Senator Seliger Files Bill to Forfeit Pensions of State Elected Officials who Abuse Public Trust
AUSTIN, Texas — State Senator Kel Seliger (R-Amarillo) filed Senate Bill 371 yesterday to eliminate retirement annuity payments to members of the Legislature and statewide elected officials who are convicted of felonies arising directly from the official duties of their elected offices.
"Tax-supported pensions are justified by honorable service and citizenship. If this condition is acceptable for the judiciary, then it should be acceptable to members of the legislature and all statewide elected officials," said Seliger.
Under Senate Bill 371, the specific offenses that would trigger the elimination of the annuity include bribery, embezzlement, extortion, theft of public money, perjury, and conspiracy.

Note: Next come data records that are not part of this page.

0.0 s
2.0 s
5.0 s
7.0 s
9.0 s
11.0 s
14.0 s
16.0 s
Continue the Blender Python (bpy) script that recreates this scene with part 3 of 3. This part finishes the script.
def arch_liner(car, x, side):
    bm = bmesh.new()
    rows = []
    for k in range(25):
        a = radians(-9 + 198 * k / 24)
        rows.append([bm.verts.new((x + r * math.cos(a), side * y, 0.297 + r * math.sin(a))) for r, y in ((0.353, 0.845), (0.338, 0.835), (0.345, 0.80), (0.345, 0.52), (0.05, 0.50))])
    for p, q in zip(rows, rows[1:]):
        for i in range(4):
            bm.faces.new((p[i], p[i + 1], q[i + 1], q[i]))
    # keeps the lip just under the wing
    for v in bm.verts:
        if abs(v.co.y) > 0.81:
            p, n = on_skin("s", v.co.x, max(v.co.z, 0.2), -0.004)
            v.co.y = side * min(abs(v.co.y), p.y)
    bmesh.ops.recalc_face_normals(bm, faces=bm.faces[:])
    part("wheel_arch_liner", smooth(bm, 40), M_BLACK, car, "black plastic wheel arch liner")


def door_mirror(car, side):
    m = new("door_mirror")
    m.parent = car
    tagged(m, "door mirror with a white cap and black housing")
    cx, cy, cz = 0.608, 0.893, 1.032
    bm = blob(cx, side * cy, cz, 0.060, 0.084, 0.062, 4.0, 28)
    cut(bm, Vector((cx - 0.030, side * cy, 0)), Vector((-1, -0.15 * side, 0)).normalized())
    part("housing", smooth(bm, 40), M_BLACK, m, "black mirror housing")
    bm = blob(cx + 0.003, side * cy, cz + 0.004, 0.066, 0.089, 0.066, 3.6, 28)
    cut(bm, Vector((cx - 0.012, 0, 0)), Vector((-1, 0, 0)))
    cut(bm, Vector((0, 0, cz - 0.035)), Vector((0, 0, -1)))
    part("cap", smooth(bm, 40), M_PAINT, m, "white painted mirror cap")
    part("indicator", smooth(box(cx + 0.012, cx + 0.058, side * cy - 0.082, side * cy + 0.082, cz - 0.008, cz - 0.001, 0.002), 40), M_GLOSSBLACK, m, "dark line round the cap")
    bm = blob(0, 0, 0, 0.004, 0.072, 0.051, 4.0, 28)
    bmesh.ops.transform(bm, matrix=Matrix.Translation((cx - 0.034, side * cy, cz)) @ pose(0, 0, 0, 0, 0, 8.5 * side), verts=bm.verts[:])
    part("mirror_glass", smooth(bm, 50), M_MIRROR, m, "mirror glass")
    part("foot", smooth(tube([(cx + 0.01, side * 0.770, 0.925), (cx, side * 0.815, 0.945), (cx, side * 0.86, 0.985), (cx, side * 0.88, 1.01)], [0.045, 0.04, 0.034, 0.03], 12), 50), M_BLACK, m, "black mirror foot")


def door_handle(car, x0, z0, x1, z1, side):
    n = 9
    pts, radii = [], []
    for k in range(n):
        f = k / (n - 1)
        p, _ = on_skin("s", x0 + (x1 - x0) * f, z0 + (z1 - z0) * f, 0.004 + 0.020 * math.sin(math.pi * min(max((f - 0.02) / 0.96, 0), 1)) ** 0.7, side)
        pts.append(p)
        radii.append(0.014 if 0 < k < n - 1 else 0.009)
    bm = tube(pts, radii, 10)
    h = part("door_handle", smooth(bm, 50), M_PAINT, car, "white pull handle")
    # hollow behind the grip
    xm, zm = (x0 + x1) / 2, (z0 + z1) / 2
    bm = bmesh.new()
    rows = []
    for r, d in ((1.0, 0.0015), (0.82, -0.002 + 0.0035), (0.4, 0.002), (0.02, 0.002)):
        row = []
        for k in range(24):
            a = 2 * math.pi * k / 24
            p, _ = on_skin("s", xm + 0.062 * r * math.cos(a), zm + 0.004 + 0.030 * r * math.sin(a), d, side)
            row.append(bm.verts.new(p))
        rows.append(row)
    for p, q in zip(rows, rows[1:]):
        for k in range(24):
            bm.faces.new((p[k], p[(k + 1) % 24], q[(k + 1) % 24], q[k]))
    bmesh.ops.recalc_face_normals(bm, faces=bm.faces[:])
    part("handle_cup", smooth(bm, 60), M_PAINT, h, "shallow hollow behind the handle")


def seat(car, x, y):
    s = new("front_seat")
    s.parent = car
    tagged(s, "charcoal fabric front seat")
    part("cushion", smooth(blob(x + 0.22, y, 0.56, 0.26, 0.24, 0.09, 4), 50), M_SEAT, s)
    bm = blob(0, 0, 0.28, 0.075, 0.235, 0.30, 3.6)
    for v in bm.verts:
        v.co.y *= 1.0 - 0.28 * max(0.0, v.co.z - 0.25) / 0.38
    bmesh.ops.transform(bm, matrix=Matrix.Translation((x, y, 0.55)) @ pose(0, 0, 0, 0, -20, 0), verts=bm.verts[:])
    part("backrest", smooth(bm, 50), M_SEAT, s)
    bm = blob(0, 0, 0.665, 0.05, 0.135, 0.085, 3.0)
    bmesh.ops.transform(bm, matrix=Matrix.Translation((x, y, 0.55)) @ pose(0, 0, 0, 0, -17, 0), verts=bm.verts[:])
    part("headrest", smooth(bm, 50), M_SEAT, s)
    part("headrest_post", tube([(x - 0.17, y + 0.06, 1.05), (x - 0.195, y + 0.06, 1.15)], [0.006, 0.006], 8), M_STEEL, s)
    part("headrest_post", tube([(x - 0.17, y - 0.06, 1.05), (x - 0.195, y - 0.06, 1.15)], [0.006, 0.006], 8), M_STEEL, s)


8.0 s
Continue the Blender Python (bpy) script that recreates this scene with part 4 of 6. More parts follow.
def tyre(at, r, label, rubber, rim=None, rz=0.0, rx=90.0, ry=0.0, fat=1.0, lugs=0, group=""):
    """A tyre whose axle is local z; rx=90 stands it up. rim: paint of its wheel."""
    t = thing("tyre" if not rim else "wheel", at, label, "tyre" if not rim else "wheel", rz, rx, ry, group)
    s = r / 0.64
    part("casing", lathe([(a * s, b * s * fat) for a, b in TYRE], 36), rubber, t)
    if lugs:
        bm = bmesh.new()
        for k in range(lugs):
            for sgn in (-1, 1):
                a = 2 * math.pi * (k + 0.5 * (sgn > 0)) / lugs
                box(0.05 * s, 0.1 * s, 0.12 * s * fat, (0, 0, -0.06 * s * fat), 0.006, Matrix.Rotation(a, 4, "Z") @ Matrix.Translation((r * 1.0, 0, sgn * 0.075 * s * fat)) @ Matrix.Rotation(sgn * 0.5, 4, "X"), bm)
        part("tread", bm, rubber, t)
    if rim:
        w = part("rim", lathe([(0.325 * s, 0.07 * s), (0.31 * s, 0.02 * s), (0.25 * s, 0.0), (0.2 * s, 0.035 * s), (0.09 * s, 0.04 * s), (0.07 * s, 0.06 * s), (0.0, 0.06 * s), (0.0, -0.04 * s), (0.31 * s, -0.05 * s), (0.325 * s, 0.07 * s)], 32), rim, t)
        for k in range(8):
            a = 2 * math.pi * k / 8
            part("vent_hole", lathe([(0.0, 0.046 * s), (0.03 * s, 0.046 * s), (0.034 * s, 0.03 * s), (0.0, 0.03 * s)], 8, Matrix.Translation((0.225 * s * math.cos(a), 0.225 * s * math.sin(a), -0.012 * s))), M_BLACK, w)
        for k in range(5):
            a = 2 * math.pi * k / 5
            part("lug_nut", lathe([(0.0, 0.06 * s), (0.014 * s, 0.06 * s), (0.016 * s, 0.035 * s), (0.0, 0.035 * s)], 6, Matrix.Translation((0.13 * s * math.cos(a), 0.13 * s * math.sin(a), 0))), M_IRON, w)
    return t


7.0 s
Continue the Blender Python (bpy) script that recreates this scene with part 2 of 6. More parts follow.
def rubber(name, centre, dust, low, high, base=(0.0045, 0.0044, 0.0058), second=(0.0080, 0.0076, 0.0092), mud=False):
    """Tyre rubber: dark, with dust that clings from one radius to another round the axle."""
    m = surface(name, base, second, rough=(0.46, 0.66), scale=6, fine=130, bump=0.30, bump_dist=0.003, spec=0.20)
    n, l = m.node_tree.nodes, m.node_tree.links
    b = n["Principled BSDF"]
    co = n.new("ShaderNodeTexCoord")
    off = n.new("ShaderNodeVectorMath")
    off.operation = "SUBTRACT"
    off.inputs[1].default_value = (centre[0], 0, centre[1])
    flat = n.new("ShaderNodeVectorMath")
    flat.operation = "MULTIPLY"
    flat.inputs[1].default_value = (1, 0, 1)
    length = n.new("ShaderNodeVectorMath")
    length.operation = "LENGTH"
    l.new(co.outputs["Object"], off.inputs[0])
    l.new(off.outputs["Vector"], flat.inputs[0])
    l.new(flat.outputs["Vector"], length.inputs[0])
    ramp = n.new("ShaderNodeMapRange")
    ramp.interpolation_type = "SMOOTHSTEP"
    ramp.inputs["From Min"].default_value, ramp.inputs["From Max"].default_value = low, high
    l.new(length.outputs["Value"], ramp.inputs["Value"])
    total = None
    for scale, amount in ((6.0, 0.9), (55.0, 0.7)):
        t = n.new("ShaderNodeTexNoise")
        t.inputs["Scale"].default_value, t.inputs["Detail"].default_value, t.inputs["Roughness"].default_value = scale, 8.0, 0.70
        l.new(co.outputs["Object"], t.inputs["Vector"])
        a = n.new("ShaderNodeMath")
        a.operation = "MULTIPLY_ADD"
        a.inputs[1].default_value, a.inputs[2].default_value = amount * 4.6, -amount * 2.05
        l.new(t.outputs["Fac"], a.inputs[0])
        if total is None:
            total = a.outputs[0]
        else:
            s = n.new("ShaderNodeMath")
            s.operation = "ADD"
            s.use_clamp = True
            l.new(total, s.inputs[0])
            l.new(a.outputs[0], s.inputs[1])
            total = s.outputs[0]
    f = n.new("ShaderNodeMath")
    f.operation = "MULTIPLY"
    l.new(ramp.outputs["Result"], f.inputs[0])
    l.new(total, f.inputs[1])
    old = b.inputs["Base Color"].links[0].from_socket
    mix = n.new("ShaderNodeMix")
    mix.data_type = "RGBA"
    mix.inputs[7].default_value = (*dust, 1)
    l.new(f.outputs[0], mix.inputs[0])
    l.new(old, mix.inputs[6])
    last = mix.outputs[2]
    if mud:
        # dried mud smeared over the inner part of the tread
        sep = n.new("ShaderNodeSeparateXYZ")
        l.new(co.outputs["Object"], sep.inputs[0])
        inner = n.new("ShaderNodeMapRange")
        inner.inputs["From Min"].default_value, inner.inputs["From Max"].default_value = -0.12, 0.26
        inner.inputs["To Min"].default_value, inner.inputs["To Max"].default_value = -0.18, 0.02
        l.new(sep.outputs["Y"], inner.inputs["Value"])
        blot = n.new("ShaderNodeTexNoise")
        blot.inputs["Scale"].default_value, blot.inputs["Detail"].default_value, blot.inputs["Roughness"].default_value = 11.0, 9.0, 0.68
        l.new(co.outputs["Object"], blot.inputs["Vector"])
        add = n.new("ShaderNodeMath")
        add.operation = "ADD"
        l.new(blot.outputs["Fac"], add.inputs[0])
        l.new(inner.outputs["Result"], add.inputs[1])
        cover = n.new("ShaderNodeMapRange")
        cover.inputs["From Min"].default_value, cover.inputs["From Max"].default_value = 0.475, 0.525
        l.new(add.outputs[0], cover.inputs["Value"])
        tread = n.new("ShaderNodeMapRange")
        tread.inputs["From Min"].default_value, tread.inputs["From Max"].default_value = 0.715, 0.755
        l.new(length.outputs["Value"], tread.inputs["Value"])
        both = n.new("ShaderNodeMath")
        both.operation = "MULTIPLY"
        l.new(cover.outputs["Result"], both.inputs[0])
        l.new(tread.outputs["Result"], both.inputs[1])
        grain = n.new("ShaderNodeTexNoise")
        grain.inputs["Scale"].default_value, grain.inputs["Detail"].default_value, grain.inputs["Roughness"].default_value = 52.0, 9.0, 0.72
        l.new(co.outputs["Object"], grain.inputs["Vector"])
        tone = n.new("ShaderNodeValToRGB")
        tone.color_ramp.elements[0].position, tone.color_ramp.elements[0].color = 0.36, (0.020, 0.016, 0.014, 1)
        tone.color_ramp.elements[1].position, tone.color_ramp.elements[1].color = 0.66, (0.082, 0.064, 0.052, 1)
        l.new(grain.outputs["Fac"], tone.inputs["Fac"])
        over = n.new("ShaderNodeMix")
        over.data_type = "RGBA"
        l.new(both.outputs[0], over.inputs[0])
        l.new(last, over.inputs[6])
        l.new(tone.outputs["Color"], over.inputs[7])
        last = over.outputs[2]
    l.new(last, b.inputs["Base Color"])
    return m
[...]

Upon conviction one or more of these offenses, the retirement annuity contributions would be returned to the annuitant without interest. Current Texas law already requires all elected and appointed judges to forfeit their Judicial Retirement System pensions upon impeachment or removal for official misconduct. Of the ten largest states, only Texas and New York lack a pension forfeiture law for their state elected officials.
It is worthwhile to note that in 2007, bills to enact similar pension forfeiture requirements to members of Congress passed both the U.S. House of Representatives and the U.S. Senate, but the bodies could not come to an agreement on a final bill to send to President George W. Bush.
Seliger represents District 31 in the Texas Senate, spanning 26 counties from the Panhandle to the Permian Basin. Seliger currently serves as Chair of the Senate Select Committee on Redistricting, as well as actively serving on the Education, Finance, International Relations and Trade, and Natural Resources Committees.